Es scheint, als wären die Hochschulen in eine Phase ihrer Existenz getreten, in der Bildungs- und Forschungsideale keinen Mehrwert mehr besitzen. Das Vokabular der Diskussion macht es deutlich: Wettbewerb, Konkurrenz, Wirtschaftlichkeit, Effizienz. Der nicht abreißende Strom an Werbevertretern ist dabei nur ein einzelnes Symptom eines größeren Konflikts.
Studentenwerk wie Unileitung behaupten zumindest, die Kommerzialisierung der Hochschule auf einem Minimum halten zu wollen – scheinen aber keine tatsächliche Wahl zu haben. In dem vom Staat durch die Exzellenzinitiative maßgeblich geförderten Konkurrenzkampf, euphemistisch gerne als „produktiver Wettbewerb“ bezeichnet, ist eben jene Kommerzialisierung unausweichlich.
Unbeabsichtigt bringt Klaus Dicke das Problem auf den Punkt, wenn er sagt: „Die Universität ist Teil der gesellschaftlichen Wirklichkeit – wir können diesen Teil nicht ausblenden.“ Grob runtergebrochen könnte man diesen Satz auch so übersetzen: Wir werden tagtäglich mit dem Ausverkauf des öffentlichen Raums konfrontiert – davor kann uns auch die Universität nicht schützen.
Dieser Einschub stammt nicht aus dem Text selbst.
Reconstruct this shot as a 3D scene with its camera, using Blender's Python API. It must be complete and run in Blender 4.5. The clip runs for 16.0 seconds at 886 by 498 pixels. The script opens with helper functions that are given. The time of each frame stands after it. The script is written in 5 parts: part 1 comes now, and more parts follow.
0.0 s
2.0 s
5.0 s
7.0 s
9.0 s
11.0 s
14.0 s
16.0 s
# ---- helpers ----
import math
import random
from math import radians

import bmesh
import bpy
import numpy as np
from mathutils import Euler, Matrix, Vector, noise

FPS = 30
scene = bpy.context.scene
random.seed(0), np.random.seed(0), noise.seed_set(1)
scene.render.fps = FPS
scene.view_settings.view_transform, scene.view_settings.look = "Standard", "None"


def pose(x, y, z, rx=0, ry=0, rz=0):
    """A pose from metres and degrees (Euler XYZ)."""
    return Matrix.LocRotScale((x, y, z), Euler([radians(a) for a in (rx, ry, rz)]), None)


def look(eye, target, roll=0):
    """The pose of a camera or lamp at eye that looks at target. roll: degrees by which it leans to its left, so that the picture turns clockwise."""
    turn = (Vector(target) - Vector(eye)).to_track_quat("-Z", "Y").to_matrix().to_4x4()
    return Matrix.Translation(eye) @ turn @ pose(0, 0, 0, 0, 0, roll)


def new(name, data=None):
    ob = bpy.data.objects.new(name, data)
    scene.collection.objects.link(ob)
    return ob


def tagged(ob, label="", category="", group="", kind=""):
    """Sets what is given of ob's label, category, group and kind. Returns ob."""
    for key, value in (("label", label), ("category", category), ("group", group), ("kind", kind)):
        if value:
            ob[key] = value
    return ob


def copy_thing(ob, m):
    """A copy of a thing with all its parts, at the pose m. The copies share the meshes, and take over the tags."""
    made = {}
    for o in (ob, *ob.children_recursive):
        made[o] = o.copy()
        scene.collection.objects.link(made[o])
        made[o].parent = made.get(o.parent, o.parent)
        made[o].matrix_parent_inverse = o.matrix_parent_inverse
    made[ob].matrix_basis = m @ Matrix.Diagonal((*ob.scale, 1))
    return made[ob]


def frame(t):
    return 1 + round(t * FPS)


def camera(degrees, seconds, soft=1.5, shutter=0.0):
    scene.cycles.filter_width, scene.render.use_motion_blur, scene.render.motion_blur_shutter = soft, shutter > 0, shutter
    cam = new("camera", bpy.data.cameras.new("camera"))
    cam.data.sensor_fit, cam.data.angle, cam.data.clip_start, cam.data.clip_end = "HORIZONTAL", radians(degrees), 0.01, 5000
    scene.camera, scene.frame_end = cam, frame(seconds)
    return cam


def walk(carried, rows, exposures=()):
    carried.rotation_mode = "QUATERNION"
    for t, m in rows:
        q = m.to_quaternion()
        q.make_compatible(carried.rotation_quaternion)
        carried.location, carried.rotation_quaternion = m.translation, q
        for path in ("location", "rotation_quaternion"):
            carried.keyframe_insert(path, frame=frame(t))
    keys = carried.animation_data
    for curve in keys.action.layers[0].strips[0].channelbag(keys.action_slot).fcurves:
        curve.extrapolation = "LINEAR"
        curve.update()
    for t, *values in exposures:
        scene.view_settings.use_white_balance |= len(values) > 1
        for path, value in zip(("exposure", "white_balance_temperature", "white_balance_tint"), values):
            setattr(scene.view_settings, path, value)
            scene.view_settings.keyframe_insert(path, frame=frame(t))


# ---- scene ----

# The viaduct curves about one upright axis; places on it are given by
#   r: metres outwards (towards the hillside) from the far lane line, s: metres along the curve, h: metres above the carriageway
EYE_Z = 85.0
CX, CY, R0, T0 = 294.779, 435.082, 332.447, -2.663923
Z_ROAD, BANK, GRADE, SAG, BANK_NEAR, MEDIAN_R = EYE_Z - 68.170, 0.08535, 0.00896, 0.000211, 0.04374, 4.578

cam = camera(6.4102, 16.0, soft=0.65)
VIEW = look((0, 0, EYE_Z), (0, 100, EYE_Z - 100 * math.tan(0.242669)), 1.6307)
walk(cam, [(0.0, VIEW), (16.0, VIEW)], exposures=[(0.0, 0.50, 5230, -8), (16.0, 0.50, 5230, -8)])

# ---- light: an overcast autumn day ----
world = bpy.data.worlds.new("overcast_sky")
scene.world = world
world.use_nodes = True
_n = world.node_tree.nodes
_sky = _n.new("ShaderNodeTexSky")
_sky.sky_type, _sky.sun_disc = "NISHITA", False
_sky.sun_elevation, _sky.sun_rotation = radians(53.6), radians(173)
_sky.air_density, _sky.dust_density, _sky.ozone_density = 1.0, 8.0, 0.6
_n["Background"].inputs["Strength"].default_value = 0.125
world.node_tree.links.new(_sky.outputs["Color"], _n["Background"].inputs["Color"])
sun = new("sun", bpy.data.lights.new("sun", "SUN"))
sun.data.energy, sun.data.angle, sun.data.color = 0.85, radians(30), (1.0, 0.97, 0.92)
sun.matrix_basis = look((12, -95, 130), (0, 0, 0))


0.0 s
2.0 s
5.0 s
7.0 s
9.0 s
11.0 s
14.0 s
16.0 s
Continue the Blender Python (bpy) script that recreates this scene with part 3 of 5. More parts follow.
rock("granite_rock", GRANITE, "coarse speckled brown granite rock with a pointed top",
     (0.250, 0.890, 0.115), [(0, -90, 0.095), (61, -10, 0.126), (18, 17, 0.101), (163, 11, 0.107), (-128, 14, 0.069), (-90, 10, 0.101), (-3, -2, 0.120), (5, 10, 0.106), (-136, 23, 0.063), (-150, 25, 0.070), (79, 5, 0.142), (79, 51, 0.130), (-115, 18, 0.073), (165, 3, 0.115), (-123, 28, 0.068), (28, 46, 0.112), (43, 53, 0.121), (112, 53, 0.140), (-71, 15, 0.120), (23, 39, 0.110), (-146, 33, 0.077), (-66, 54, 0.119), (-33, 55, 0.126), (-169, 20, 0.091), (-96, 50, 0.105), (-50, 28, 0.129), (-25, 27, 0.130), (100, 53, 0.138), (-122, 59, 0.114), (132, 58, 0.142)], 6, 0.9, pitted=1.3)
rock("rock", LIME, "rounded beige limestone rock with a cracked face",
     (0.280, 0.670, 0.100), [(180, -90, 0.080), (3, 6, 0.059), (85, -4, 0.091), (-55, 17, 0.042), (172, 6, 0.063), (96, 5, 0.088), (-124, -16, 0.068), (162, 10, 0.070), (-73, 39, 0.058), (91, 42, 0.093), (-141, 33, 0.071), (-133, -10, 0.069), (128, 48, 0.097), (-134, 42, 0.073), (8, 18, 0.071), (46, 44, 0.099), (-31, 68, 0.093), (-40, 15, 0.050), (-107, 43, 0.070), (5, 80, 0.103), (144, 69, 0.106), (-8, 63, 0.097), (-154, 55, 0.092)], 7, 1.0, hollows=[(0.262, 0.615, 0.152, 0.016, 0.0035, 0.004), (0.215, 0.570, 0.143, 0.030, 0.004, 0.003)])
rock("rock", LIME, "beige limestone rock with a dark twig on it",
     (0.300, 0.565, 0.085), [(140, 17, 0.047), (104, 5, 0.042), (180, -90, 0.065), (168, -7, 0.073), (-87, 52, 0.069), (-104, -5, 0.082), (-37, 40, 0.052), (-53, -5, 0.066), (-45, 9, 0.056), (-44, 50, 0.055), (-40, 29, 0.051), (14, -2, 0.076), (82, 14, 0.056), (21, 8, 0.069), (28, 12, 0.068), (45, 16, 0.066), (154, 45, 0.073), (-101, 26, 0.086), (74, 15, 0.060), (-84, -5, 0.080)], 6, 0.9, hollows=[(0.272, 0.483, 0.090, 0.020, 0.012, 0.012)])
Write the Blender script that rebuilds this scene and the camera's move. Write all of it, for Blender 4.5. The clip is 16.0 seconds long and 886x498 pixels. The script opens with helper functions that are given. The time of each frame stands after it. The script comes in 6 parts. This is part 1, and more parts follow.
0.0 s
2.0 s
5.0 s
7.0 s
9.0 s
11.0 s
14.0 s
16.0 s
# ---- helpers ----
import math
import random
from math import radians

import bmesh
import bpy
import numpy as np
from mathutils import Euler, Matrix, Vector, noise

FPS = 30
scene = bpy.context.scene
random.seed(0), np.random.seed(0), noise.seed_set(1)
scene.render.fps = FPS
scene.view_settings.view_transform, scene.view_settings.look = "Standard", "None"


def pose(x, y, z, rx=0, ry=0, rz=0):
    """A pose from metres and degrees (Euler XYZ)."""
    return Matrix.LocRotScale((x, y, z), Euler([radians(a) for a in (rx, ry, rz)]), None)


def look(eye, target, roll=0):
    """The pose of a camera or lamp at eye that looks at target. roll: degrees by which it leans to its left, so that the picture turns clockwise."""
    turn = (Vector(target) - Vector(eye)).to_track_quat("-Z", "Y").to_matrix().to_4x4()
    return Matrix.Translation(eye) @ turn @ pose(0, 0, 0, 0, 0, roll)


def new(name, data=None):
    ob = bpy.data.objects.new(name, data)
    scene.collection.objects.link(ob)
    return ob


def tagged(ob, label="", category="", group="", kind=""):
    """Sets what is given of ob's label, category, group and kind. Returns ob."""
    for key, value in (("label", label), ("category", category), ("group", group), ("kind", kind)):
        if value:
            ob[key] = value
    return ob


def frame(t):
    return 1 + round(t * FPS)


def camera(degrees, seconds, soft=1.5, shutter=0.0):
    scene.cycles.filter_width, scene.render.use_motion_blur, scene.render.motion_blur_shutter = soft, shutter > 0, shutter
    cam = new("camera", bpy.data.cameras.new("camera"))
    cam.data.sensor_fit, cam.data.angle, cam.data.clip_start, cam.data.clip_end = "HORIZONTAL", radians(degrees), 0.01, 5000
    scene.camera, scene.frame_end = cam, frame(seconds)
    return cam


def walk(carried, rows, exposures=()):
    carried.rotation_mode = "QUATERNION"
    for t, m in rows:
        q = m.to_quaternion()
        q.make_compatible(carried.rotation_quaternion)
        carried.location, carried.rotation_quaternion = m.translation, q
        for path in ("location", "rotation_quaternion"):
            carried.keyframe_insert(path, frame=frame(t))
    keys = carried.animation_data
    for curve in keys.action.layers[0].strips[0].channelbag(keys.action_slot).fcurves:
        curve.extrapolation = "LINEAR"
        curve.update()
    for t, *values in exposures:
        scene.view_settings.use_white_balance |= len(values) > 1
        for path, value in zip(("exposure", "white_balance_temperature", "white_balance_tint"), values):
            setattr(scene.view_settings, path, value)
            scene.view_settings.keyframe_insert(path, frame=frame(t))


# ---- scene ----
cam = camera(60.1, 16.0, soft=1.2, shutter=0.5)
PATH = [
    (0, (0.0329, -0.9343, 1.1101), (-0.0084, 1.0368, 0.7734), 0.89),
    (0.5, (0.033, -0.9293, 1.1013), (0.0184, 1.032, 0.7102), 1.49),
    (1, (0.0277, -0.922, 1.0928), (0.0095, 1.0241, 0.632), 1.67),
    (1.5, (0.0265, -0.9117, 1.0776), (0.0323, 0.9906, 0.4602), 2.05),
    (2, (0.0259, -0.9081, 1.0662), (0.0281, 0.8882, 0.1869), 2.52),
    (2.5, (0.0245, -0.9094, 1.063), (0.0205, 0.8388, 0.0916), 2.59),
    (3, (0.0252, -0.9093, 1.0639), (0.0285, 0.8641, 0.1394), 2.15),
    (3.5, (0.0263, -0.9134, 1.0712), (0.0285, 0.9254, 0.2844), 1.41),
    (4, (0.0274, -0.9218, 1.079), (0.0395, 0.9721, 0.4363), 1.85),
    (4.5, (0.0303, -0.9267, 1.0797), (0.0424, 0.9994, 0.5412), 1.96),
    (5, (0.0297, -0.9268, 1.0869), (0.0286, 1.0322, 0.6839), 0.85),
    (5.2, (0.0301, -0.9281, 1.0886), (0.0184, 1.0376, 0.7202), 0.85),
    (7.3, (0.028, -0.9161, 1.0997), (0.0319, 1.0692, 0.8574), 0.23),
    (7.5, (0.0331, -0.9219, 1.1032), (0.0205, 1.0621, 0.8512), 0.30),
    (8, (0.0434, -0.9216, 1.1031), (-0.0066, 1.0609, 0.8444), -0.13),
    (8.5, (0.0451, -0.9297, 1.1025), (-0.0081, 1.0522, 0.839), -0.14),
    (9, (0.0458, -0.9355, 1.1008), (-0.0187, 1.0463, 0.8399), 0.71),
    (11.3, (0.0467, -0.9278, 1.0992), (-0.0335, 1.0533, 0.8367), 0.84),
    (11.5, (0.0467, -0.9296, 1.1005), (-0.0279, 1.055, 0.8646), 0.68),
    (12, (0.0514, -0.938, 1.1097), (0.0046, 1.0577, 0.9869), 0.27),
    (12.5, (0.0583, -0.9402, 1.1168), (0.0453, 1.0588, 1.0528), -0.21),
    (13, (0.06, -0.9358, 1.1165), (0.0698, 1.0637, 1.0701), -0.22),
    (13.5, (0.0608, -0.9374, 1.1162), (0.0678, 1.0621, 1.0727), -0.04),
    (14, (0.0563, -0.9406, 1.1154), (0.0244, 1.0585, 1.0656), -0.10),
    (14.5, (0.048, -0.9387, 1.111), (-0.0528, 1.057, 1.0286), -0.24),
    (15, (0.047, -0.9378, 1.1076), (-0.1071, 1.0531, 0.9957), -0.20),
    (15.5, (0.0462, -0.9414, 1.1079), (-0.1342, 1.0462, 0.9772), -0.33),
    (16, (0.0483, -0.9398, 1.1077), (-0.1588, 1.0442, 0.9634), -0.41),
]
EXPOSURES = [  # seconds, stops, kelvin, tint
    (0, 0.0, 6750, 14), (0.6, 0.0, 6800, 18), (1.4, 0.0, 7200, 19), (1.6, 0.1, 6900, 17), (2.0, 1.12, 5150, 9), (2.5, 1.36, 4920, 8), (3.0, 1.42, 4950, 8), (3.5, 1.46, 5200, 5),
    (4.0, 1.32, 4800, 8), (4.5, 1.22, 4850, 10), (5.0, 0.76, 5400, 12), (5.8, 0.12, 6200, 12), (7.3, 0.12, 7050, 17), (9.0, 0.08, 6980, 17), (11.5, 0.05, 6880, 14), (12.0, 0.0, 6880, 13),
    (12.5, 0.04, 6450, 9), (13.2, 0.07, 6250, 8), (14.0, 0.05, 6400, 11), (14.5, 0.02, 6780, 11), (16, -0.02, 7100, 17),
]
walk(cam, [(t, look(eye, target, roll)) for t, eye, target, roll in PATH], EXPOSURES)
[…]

Dieser Beitrag hat 6 Kommentare

  1. André

    Es ist schon eine Schande, wenn man überlegt, dass man dafür auch noch Studiengebühren bezahlen darf…

  2. Michael

    Naja immerhin in ein paar Bundesländer werden diese wieder abgeschafft. Aber trotzdem ist es eine Frechheit das stimmt…

  3. Otto

    In Oldenburg werden die Werbe-Displays auf dem Campus einfach vehement übersprüht / überklebt…

  4. Alexandros

    Es ist wirklich erschreckend, dass für gute Ausbildung und Studium inzwischen immer mehr zur Kasse gebeten wird. Die im Umfeld entstehenden “Studienkredite” sind zwar eine verlockend klingende Sache, können aber auch direkt dafür sorgen, dass man verschuldet in die Zukunft startet. Bin auch gespannt, wie sich die gesamte Diskussion weiterentwickelt.